Improving relations between Riyadh and Baghdad would help foster reconciliation between Iraq’s Shi’ite and Sunni communities in the period after Islamic State’s defeat.
A U.S.-backed campaign has forced out Islamic State from most Iraqi cities it captured in 2014 and the ultra-hardline Sunni group is now fighting off an offensive in its last major city stronghold, Mosul, in northern Iraq.
Iraq lies on the fault line between Shi’ite Iran and the mostly-Sunni Arab world. Iran, by leveraging its ties with Iraq’s Shi’ites, has emerged as the main power broker in Iraq after the United States withdrew its troops in 2011.
Jubeir told his counterpart, Ibrahim al-Jaafari, and Prime Minister Haider al-Abadi the kingdom plans to appoint a new ambassador, and would support resuming direct flights between the two countries, an Iraqi foreign ministry official said.
Speaking to reporters after meeting Jaafari, Jubeir stated Riyadh’s willingness to help bridge the sectarian divide.
“The kingdom stands at an equal distance from all Iraqis communities making up Iraq and supports the unity and stability of Iraq,” he told reporters.
“The visit is a Saudi attempt to balance Iran’s role in Iraq,” Ahmed Younis, a professor of international relations at the University of Baghdad, told Reuters.

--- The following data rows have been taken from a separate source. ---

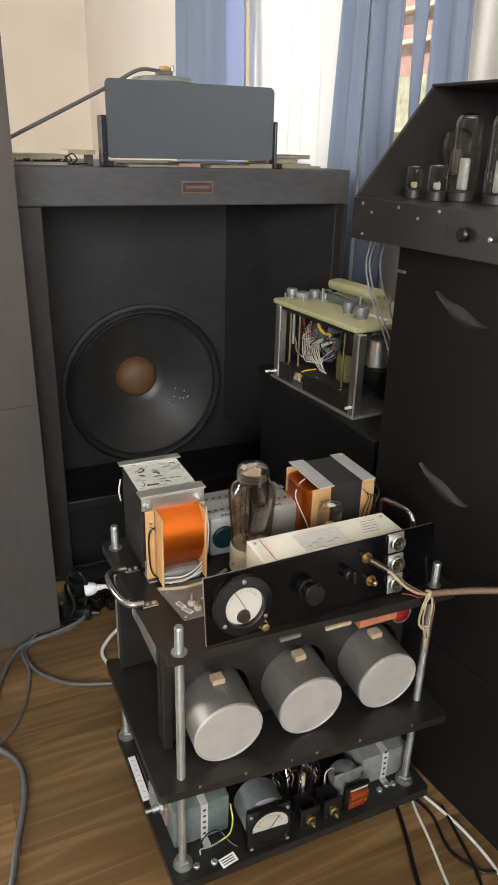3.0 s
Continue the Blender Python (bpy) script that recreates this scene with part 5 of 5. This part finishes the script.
floor_cable([(0.66, 0.68), (0.676, 0.617), (0.662, 0.545), (0.685, 0.495), (0.715, 0.476), (0.72, 0.40)], 0.0026, BLACKPLASTIC, "black cable on the floor beside the rack")
floor_cable([(0.705, 0.62), (0.69, 0.55), (0.672, 0.49, 0.006), (0.64, 0.40)], 0.003, BLACKPLASTIC, "black cable crossing the white ones")


floor_cable([(0.64, 0.70), (0.628, 0.655), (0.604, 0.588), (0.585, 0.544), (0.55, 0.45), (0.5, 0.3)], 0.004, BLACKPLASTIC, "black cable running out from under the rack")


def crescent(u, z, r, a0, a1, wide):
    """A raised crescent on the tower's face, shaped like the lit part of a recess."""
    bm = bmesh.new()
    n = 20
    outer, inner = [], []
    for k in range(n + 1):
        s = k / n
        a = radians(a0 + (a1 - a0) * s)
        w = wide * math.sin(math.pi * s) + 0.0004
        outer.append((u + r * math.cos(a), z + r * math.sin(a)))
        inner.append((u + (r - w) * math.cos(a), z + (r - w) * math.sin(a)))
    rows = [[bm.verts.new((p[0] * (1 - v) + q[0] * v, -0.0005 - 0.007 * math.sin(math.pi * min(1, v * 0.9 + 0.05)), p[1] * (1 - v) + q[1] * v)) for p, q in zip(outer, inner)] for v in (0, 0.1, 0.25, 0.45, 0.7, 1)]
    rows.append([bm.verts.new((q[0], 0.0003, q[1])) for q in inner])
    rows.insert(0, [bm.verts.new((q[0], 0.0003, q[1])) for q in outer])
    for a, b in zip(rows, rows[1:]):
        for i in range(n):
            bm.faces.new((a[i], a[i + 1], b[i + 1], b[i]))
    return bm


# paler raised crescents stand for light caught in two recesses
part("woofer_lip", crescent(0.18, 0.654, 0.080, 207, 300, 0.026), SURROUND, tower, "raised crescent in place of the lit rim of a recess", smooth=True)
part("woofer_lip", crescent(0.165, 0.937, 0.077, 206, 300, 0.025), SURROUND, tower, "raised crescent in place of the lit rim of a recess", smooth=True)
part("clip", boxm((0.002, -0.0045, 0.918), (0.022, -0.0003, 0.922), 0.0005), ZINC, tower, "small bright metal clip")

# specks on the woofer cone
rng = random.Random(5)
cone_ = next(o for o in spk.children if o.name.startswith("woofer"))
for k in range(9):
    a = radians(-30 + rng.uniform(-13, 13))
    rr = WR * rng.uniform(0.46, 0.64)
    dep = WR * 0.45 * (0.845 - rr / WR) / 0.585
    part("speck", lathe(bmesh.new(), [(0, -0.0012), (0.0022, -0.0006), (0.003, 0.0008)], (WX + rr * math.cos(a), BY + dep - 0.001, WZ + rr * math.sin(a)), "y", 8), FADEDINK, cone_)

# scratch on the tall cabinet
for pts in (((-0.150, 0.79), (-0.142, 0.84), (-0.130, 0.89), (-0.126, 0.93), (-0.113, 0.98)), ((-0.172, 0.785), (-0.162, 0.788), (-0.156, 0.786)), ((-0.222, 1.04), (-0.216, 0.99), (-0.219, 0.95), (-0.211, 0.915)), ((-0.216, 0.895), (-0.212, 0.85), (-0.203, 0.805)), ((-0.214, 0.885), (-0.208, 0.84), (-0.199, 0.800))):
    part("scratch", tube(bmesh.new(), [(x, -0.0001, z) for x, z in pts], 0.00042, 6), DULLPLATE, tall, "thin pale scratch")

# ---- floor planks ----
PLANKW, PLANKL = 0.1113, 1.05
plank_meshes = {}


def plank_mesh(length):
    key = round(length, 3)
    if key not in plank_meshes:
        bm = box(bmesh.new(), (0, 0, -0.0085), (length - 0.0005, PLANKW - 0.0005, 0.0), 0.0003, seg=1)
        me = bpy.data.meshes.new("plank")
        bm.to_mesh(me)
        bm.free()
        me.materials.append(WOOD)
        plank_meshes[key] = me
    return plank_meshes[key]


row = 0
y = 0.713 - PLANKW * 31
while y < Y1:
    x = -0.008 - PLANKL * (3 + ((row - 32) * 0.37) % 1.0)
    run = PLANKL if y < 3.5 else 3 * PLANKL
    while x < X1:
        a, b = max(x, X0), min(x + run, X1)
        if b - a > 0.05:
            ob = new("plank", plank_mesh(b - a))
            ob.parent = floor
            ob.location = (a, y, 0)
        x += run
    y += PLANKW
    row += 1
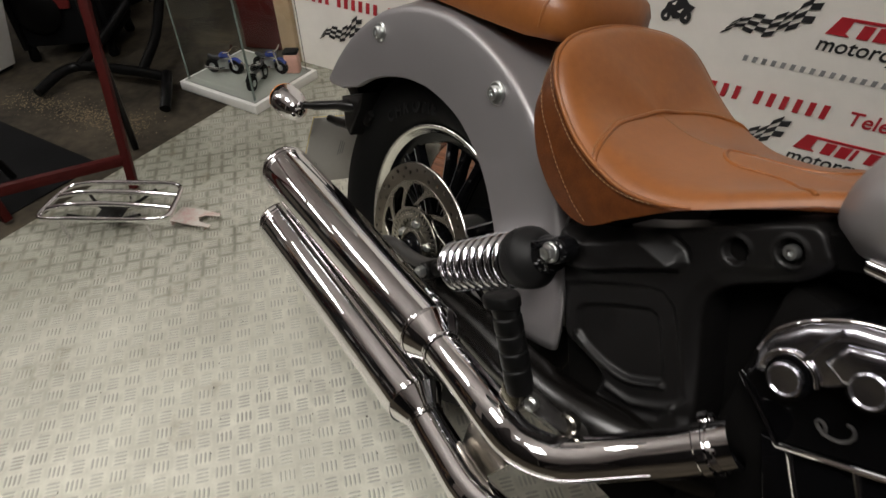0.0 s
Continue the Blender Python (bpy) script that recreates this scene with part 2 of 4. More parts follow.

“It’s a message that the kingdom is keen that the Sunnis take their role and not be marginalized,” he said.
Iraq’s Sunnis have been complaining of persecution and marginalization following the 2003 U.S.-led invasion of Iraq which toppled Saddam Hussein and empowered the Shi’ite majority.
Jubeir’s visit to Baghdad is the first by a Saudi foreign minister since 1990.

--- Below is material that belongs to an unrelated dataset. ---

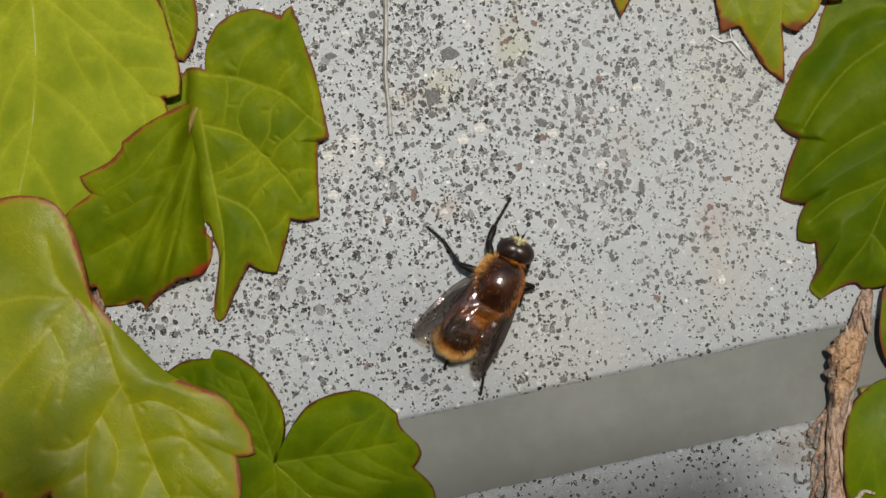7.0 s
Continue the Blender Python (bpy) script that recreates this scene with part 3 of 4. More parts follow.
# ---- the vine with hanging young leaves ----
vine = thing("ivy", "climbing ivy with glossy yellow-green young leaves edged red", "ivy plant", SPOT)
part("stem", tube_mesh("stem", [(-52, -44, 0.5), (-44, -20, 0.4), (-37, -4, 0.3), (-36, 12, 0.2), (-44, 30, 0.1), (-46, 46, 0.4)], [1.0, 0.9, 0.75, 0.7, 0.6, 0.8], BARK, n=14, sides=12, rough=0.25), vine, "woody brown stem")
leaf_big = leaf(vine, (-36.50, -16.68, 4.6), (-3.0, 9.8),
     [(99.2, 10.8, 1), (100.2, 14.4), (102, 17.5), (105, 20.0), (110, 21.5), (119, 22.8), (130, 22.8), (144, 20.5), (163, 18.3, 1), (165, 16.9), (184, 17.2, 1), (186, 15.3), (201, 16.4, 1), (208, 15.1), (218, 16.5, 1), (222, 14.5, 1), (227, 15.6, 1), (239, 11.1, 1), (245, 12.6), (252, 14.2, 1), (257, 13.7), (267, 15.4, 1), (271, 13.2, 1), (280, 16.0), (286, 18.5, 1), (292, 15.8, 1), (297, 19.0), (301, 21.9, 1), (307, 17.7), (315, 15.5, 1), (319, 17.1, 1), (335, 14.1, 1), (339, 15.7, 1), (347, 14.4), (353, 12.9, 1), (363, 10.6, 1), (371, 8.0), (386, 6.2), (433, 6.6), (452, 8.5), (457, 9.8)],
     [(-44, 31, -0.33), (-108, 22, 0.1), (-140, 20), (112, 11), (165, 12)], LEAF_BIG, "large pale yellow-green lobed leaf with a red margin",
     tilt=(0.02, 0.02), cup=-0.002, foot=(-41, -10, 1.0), seed=1.3, shown=1, dull=(14, 86), droop=0.9, blush=[(-3.2 + 0.11 * k + 0.0010 * k * k, 9.9 - 0.14 * k - 0.006 * k * k, 0.17 - 0.003 * k) for k in range(28)], paths=[[(-3.2, 9.9), (-1.5, 8.4), (-0.1, 5.5), (1.0, 2.2), (2.2, -0.7), (3.8, -5.1), (6.3, -10.6), (9.4, -16.2)], [(-3.2, 9.9), (-5.7, 7.1), (-7.3, 5.0), (-10.7, 1.1)], [(1.6, 1.5), (-0.4, -1.4), (-1.8, -3.7), (-2.2, -7.3), (-1.8, -11.7), (-0.9, -14.5)], [(-3.2, 9.9), (-5.1, 12.2), (-6.2, 16.1)], [(-3.2, 9.9), (-8.4, 10.0), (-12.9, 8.9)]],
     twigs=[[(2.2, -0.7), (4.9, -0.3), (8.8, -2.3), (11.0, -3.4)], [(3.5, -4.5), (7.1, -3.9), (9.9, -6.2), (12.2, -9.0)], [(-0.1, 5.5), (-2.3, 4.4), (-5.1, 2.2), (-6.8, -1.2)], [(-1.8, -3.7), (-4.0, -5.1), (-6.2, -5.1)], [(-2.2, -7.3), (-5.1, -9.0), (-7.3, -9.5)], [(4.6, -6.7), (3.2, -10.1), (3.8, -14.0)], [(6.0, -10.1), (8.8, -10.1), (10.5, -12.3)], [(-0.7, -1.7), (1.0, -5.1), (0.5, -8.4)], [(6.6, -1.4), (7.7, -3.4), (7.4, -5.6)], [(-5.7, 7.1), (-4.0, 3.3), (-4.6, -0.0)]], quilt=0.48, wave=1.6, swell=0.06, side=3, reach=5, cross=10)
leaf(vine, (-39.23, 15.32, 2.3), (-5.3, 9.3),
     [(-289, 13.6), (-277, 13.5), (-260, 11.5), (-239, 11.4, 1), (-229, 15.5), (-214, 14.9), (-190, 15.9, 1), (-163, 15.2), (-140, 18.3, 1), (-124, 16.9), (-107, 17.5, 1), (-88, 15.7), (-69, 13.8, 1), (-49, 9.7), (-25, 9.3, 1), (-13, 8.2, 1), (-8, 9.8, 1), (4, 9.8), (17, 9.7), (36, 10.3, 1), (49, 11.3), (60, 12.4)],
     [(-82, 28, -0.28), (-36, 21, -0.15), (-2, 16), (-130, 18), (-170, 12)], LEAF_PALE, "broad pale yellow-green leaf with a thin red margin",
     tilt=(-0.03, 0.03), cup=-0.002, foot=(-44, 28, 1.0), seed=2.7, quilt=0.36, wave=0.9, swell=0.06, side=3, reach=5, cross=6)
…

Iraq asked last summer Saudi Arabia to replace its ambassador, Thamer al-Sabhan, after his comments about Iranian involvement in Iraqi affairs and also the persecution of Sunnis angered local Shi’ite Muslim politicians and militia leaders.
Sabhan was the first ambassador appointed by Saudi Arabia after it reopened its embassy in Baghdad, in December 2015, ending a 25-year break.
The reopening of the Saudi embassy in Baghdad, closed in 1990 after Iraq invaded Kuwait, was seen as heralding closer cooperation against Islamic State, which controls territory in Iraq and in Syria and has claimed bombings in Saudi Arabia.
Losing Mosul would end the militants’ dream of establishing a state but they still control swathes of territory in Syria and patches of northern and western Iraq from where they could fight a guerrilla-style insurgency and plot attacks in other countries.
“It’s the hope of kingdom of Saudi Arabia to build excellent relations between the two brotherly countries,” Jubeir said.
“There are also many shared interests from fighting extremism and terrorism or opportunities for investment and trade between the two countries,” he added.
Saudi Arabia and Iraq are the first and second largest producers of the Organization of Petroleum Exporting Countries and are often in competition for crude clients, mainly in Asia.
The two countries cooperated in November to bring about an agreement between OPEC members to reduce supply to markets to support crude prices.